Of course the opposite is true as well. I know that there are those who have expectations as to how I will act or respond, without conveying those expectations to me. Or worse, as Johnson notes, “it is unrealistic to think that merely communicating your expectations clearly is going to get people to behave the way you want them to.”
Just because you told me how you want me to act doesn’t mean that I’m going to take your perspective. Each of us has our own desires, goals, values, and worldviews.
Johnson writes about the huge difference between realistic and unrealistic expectations.
“Believing that an unverbalized expectation will bring you what you want is magical thinking and is unrealistic. Expecting that doing what in the past has reliably brought about a result you want is realistic. Expecting others to do what is in your interest, but not their interest, is unrealistic. Expecting others to do what is in both of your interests can be realistic.”
We can—and, indeed, should—have expectations. However, Johnson suggests that if we find things to be grateful about, even when our expectations are not met, we will experience “serenity rather than resentment.”
I do my thing and you do your thing.
I am not in this world to live up to your expectations,
And you are not in this world to live up to mine.
You are you, and I am I,
and if by chance we find each other, it’s beautiful.
If not, it can’t be helped. —Fritz Perls, ‘Gestalt Therapy Verbatim,’ 1969″
When used effectively, expectations can challenge us and improve the way we work with our families and teams.
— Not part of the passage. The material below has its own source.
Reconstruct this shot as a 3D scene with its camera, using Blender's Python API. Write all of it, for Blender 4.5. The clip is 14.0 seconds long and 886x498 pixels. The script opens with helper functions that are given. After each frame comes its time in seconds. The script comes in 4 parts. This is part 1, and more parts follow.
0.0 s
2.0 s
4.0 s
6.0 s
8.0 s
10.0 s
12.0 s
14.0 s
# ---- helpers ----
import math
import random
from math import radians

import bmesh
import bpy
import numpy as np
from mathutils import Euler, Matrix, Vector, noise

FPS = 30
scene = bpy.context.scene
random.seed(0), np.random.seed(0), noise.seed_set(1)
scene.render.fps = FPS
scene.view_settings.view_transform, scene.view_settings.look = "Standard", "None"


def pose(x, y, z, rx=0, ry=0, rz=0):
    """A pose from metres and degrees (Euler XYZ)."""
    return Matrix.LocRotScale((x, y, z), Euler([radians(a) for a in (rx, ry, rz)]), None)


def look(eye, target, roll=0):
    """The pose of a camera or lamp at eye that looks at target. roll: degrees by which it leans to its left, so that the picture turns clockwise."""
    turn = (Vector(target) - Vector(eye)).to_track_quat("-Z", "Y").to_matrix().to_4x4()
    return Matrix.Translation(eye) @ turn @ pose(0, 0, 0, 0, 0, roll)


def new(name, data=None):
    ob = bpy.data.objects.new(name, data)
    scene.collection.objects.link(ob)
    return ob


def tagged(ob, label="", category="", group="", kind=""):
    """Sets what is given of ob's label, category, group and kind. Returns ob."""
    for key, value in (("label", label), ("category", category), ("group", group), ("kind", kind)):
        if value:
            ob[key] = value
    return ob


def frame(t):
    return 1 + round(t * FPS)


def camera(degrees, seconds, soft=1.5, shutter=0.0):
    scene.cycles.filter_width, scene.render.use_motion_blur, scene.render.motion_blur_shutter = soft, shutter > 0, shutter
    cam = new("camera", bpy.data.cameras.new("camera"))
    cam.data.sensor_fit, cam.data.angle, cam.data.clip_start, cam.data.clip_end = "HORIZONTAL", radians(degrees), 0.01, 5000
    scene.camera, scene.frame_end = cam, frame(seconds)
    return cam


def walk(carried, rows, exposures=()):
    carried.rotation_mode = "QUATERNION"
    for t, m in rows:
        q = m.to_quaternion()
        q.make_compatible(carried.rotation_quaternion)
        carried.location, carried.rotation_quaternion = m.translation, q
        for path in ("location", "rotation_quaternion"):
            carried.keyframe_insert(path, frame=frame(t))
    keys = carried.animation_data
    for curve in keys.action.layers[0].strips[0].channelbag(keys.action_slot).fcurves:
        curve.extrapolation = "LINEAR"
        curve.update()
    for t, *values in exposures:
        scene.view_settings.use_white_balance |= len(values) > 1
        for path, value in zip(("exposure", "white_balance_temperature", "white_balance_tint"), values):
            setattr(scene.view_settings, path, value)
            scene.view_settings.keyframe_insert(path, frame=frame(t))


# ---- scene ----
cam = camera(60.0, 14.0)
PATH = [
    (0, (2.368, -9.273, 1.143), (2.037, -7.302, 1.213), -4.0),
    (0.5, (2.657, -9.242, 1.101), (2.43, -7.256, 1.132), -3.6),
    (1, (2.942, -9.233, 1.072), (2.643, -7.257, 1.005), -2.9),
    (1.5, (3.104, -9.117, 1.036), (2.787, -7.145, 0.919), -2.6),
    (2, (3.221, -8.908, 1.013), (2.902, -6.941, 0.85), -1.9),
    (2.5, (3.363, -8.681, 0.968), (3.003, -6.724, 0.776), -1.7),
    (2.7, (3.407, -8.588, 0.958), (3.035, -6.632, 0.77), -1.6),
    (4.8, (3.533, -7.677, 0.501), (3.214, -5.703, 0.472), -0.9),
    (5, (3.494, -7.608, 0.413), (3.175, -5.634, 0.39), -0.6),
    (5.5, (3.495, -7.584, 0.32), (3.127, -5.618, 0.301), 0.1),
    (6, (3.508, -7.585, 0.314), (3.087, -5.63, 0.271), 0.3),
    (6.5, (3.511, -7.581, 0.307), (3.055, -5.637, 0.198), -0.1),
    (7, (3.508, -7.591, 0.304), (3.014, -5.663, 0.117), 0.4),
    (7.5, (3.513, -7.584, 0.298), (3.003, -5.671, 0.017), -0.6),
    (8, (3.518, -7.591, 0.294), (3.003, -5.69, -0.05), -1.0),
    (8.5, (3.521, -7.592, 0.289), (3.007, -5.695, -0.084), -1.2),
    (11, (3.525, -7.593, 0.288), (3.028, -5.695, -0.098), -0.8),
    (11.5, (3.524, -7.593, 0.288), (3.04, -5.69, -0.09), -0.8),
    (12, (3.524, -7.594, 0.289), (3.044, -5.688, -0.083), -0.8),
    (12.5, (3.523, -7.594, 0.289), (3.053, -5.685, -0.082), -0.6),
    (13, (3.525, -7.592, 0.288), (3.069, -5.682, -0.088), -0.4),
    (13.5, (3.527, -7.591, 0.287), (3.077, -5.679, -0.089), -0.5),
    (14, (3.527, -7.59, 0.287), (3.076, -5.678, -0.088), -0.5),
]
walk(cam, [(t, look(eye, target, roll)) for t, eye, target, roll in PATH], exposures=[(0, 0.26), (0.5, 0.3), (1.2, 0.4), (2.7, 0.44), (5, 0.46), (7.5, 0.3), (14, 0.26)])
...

Just don’t tie expectations to being happy.
Perhaps a better mantra moving forward would be “No expectation should be your key to happiness.” Find your happiness elsewhere.
Have a good week.
More to come…
DJB
*Sorry. I just got carried away, as we’re in the final week of the regular season with eight games to go and the Nationals are tied with Milwaukee for the two wild card slots, with the Cubs four games behind. It is nail biting time. The Nats will probably get in the wild card game, but I don’t have any expectations that they’ll end up with the better record and get to play at home.